Clan groups united in protest yesterday in the remote Aboriginal community of Borroloola, in the Northern Territory Gulf Country. The Mambarliya, Wurdaliya, Rumburriya, Wuryarliya clans blocked the bridge over the McArthur river entering Borroloola, then held a rally in the town.
The protest was part of the “Global Frackdown” – a world-wide day of action against “fracking”, a method used by gas companies to access unconventional reserves such as Coal Seam Gas and Shale Gas that has been blamed for contamination of groundwater supplies across the world.
There has been an explosion of license applications by companies looking to frack Shale Gas right across the NT, and traditional owners in the Borroloola region are deeply concerned about potential environmental impacts.
The NT government has commissioned a feasibility study for the installation of a gas pipeline to run through the region and connect the NT with the national gas grid.
The viability of a serious gas industry expansion in the region depends heavily on the construction of this infrastructure. Aboriginal leaders say the pipeline would cut through song-lines and destroy many sacred sites.
Stewart Hoosan was one of many locals who pledged to take direct action, including blockading trucks, if these plans go ahead.
Across the world, Indigenous people have been on the frontline of resistance to fracking. For example, the Global Frackdown also included actions by Mi’kmaq First Nations in Canada, who made global headlines in December 2013 when paramilitary style raids by the Canadian Mounted Police attempted to break their successful anti-fracking blockade.
The Borroloola community has heartbreaking experiences of the destructive impact of extractive industries. The protest also raised strong demands for the closure of the nearby McArthur River mine, one of the largest zinc mines in the world, which was massively expanded in 2007.
The expansion required a diversion of the river, which only proceeded after the NT government passed legislation to override a Supreme Court ruling against the diversion.
The community believes the river has been polluted with heavy metals. Locals say that many species they used to rely on for food have now disappeared and fear that remaining fish are contaminated.
Shirley Simon recounted how she has harvested Oysters from the river her whole life and now can’t find any. Families have to travel 30kms to a different river system to go fishing and won’t drink or swim in the water.
Lauren Mellor from the Environment Centre of the NT, who helped organise the rally said that a growing body of evidence supports the local concerns:
“An independent monitors report has previously identified seepage from the tailings facility into tributaries of the McArthur River,” Mellor said.
“At the request of the community, we assisted with water samples earlier this year which were found to contain high levels of lead and zinc.
“The mining company refuses to test edible fish species, despite the risk of bioaccumulation in the species people rely on for food. But these community protests are pushing government led investigations and we are currently preparing for a visit on Monday from government officials including the Federal Environment Ministry and NT Health and regulatory bodies”.
In the last six months, spot fires caused by reactive chemistry in the mine’s waste rock dump site, have covered the mine site in noxious sulphur fumes. Workers and nearby outstation residents have complained about adverse health impacts from these fumes.
The fires are still not under control.
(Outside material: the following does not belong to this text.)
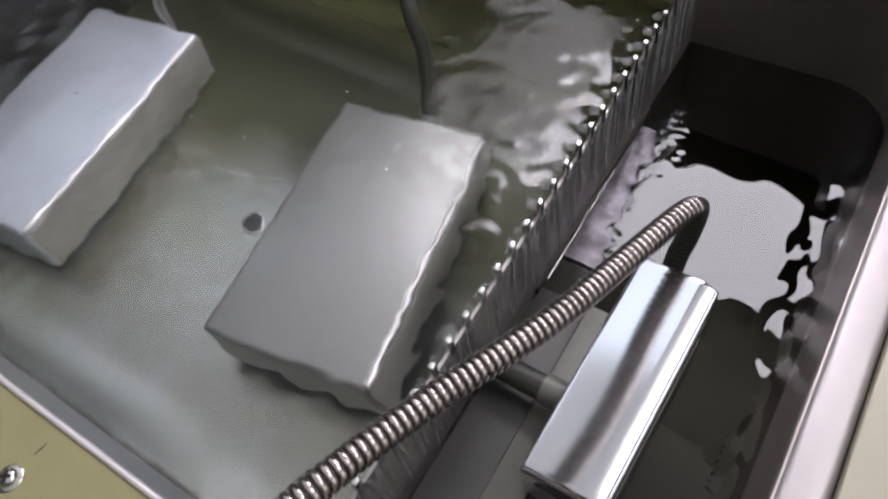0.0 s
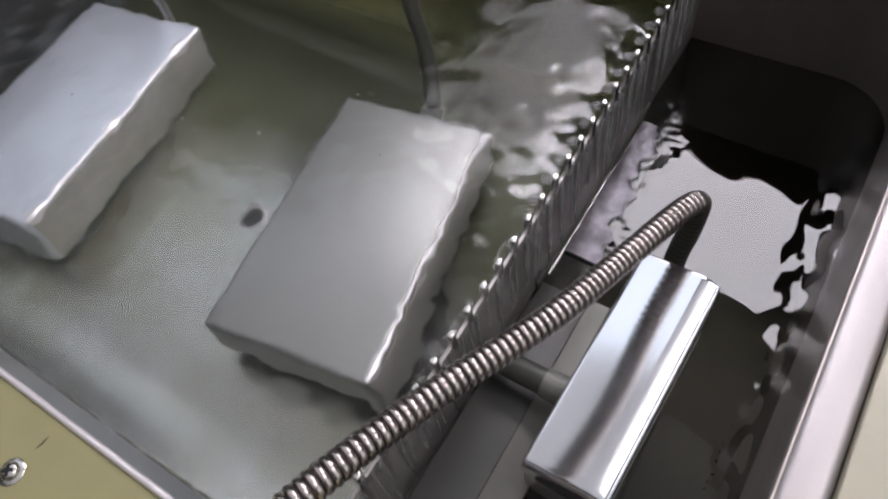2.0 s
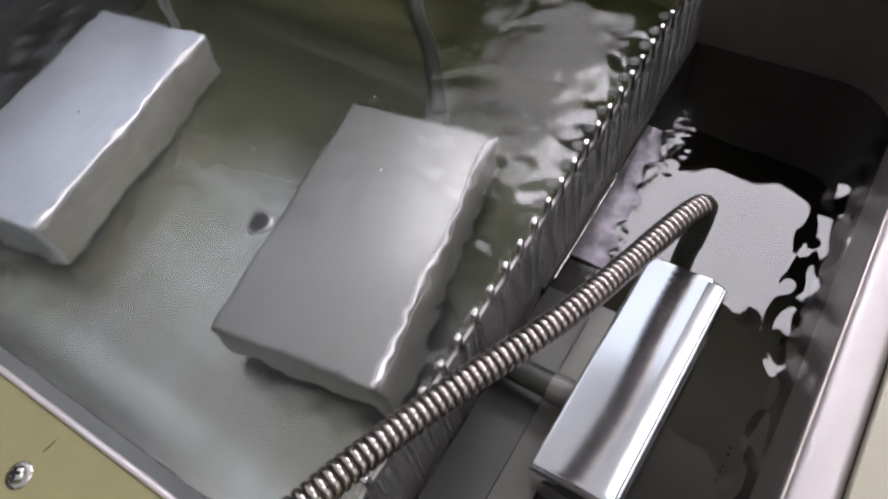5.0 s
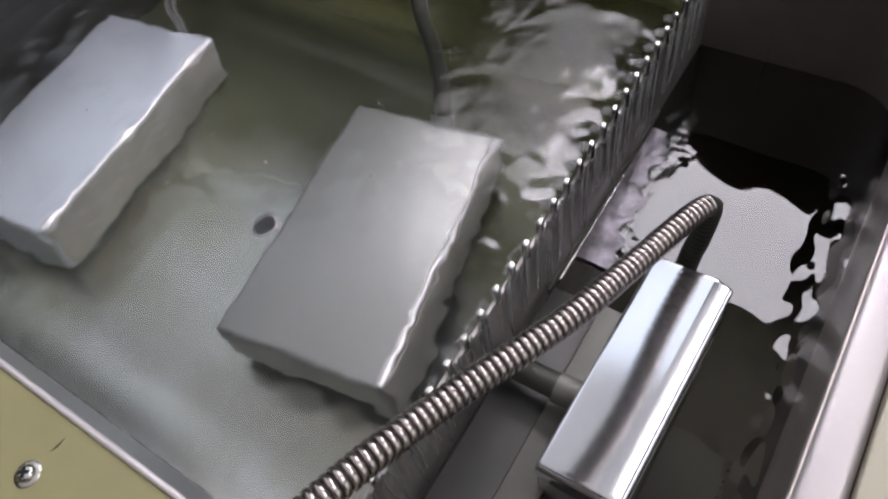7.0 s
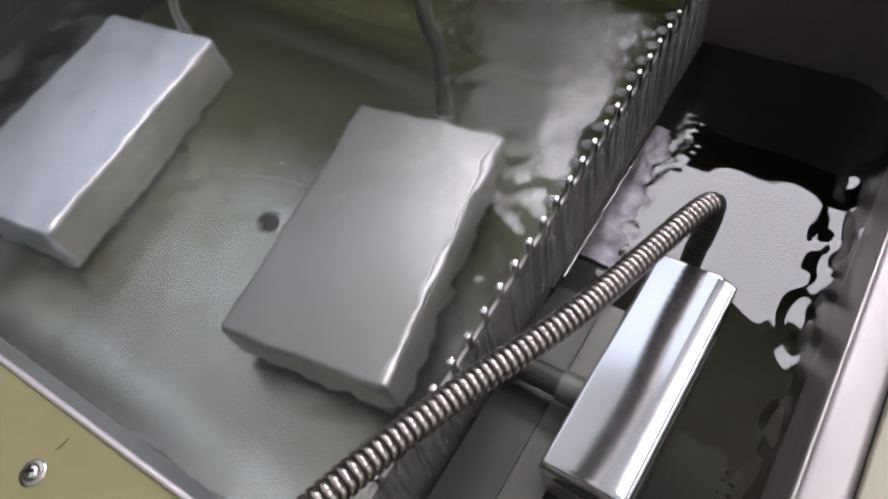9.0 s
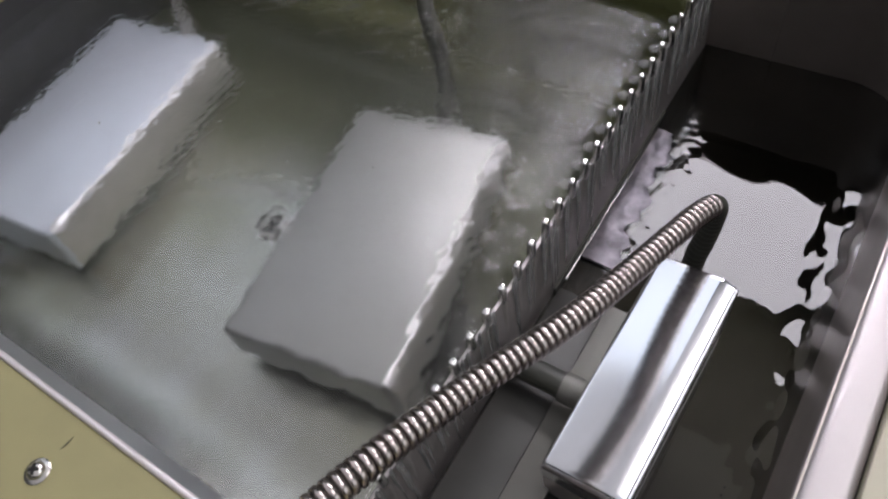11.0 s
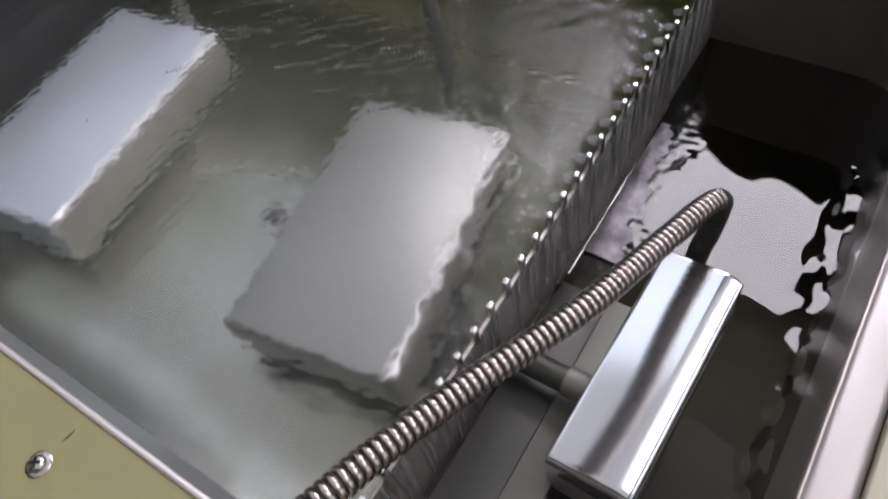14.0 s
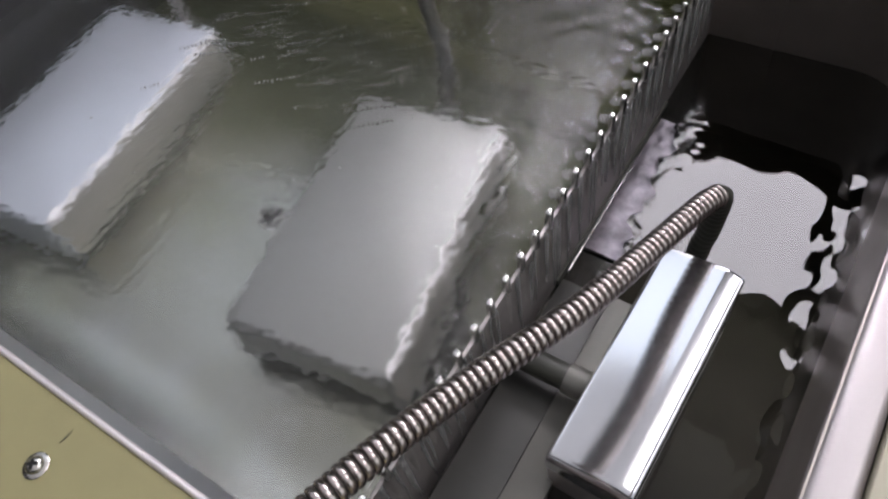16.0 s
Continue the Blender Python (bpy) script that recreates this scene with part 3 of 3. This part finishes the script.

The biggest risk however, will come with the approaching wet season, as acidic run off from the waste rock dump enters the river system.
Mellor says there is potential for contamination all the way out to the Pellew Islands, a National Heritage site.
Further community protests are planned for October 22, when independent monitors are set to release a report detailing the extent of contamination. There has been a strong demand from Elders for the training and employment of young people to independently monitor the mine.
Ultimately, they say the mine must be closed and local community members employed in urgent remediation work.
Many people at the Borroloola rally expressed deep anguish at the loss of the river, in speeches which highlight the profound inter-connection between Aboriginal spirituality, Aboriginal livelihood and the health of the lands.
The community painted their bodies with a ceremonial white-clay, markirra. Children led the march dancing the Ngarbarya, a spirit-being summoned to frighten away tribal enemies.
The memory of the struggles of tribal ancestors was also consistently evoked on the march. Resistance to colonisation has always been fierce in Borroloola, with armed conflict extending well into the first half of the 20th Century.
Advertising for the rally featured a painting by Stuart Hoosan of Garrawa warrior in 1916, painted up with spears preparing for an attack on miners who established the nearby Redback copper mine.
Nancy McDinny said, “those ancestors were with us today. We will never give up. We don’t want to move to a big city. We need to step up the fight against the mining company so we can survive on our lands”.
Asman Rory said, “Our old people fought mining in this region from day one. They knew about the destruction that would follow. We have a message for the government and mining companies – get used to seeing our faces because we are not going anywhere. They say the NT is open for business – but our business is defending the land and that’s exactly what we’re going to do”.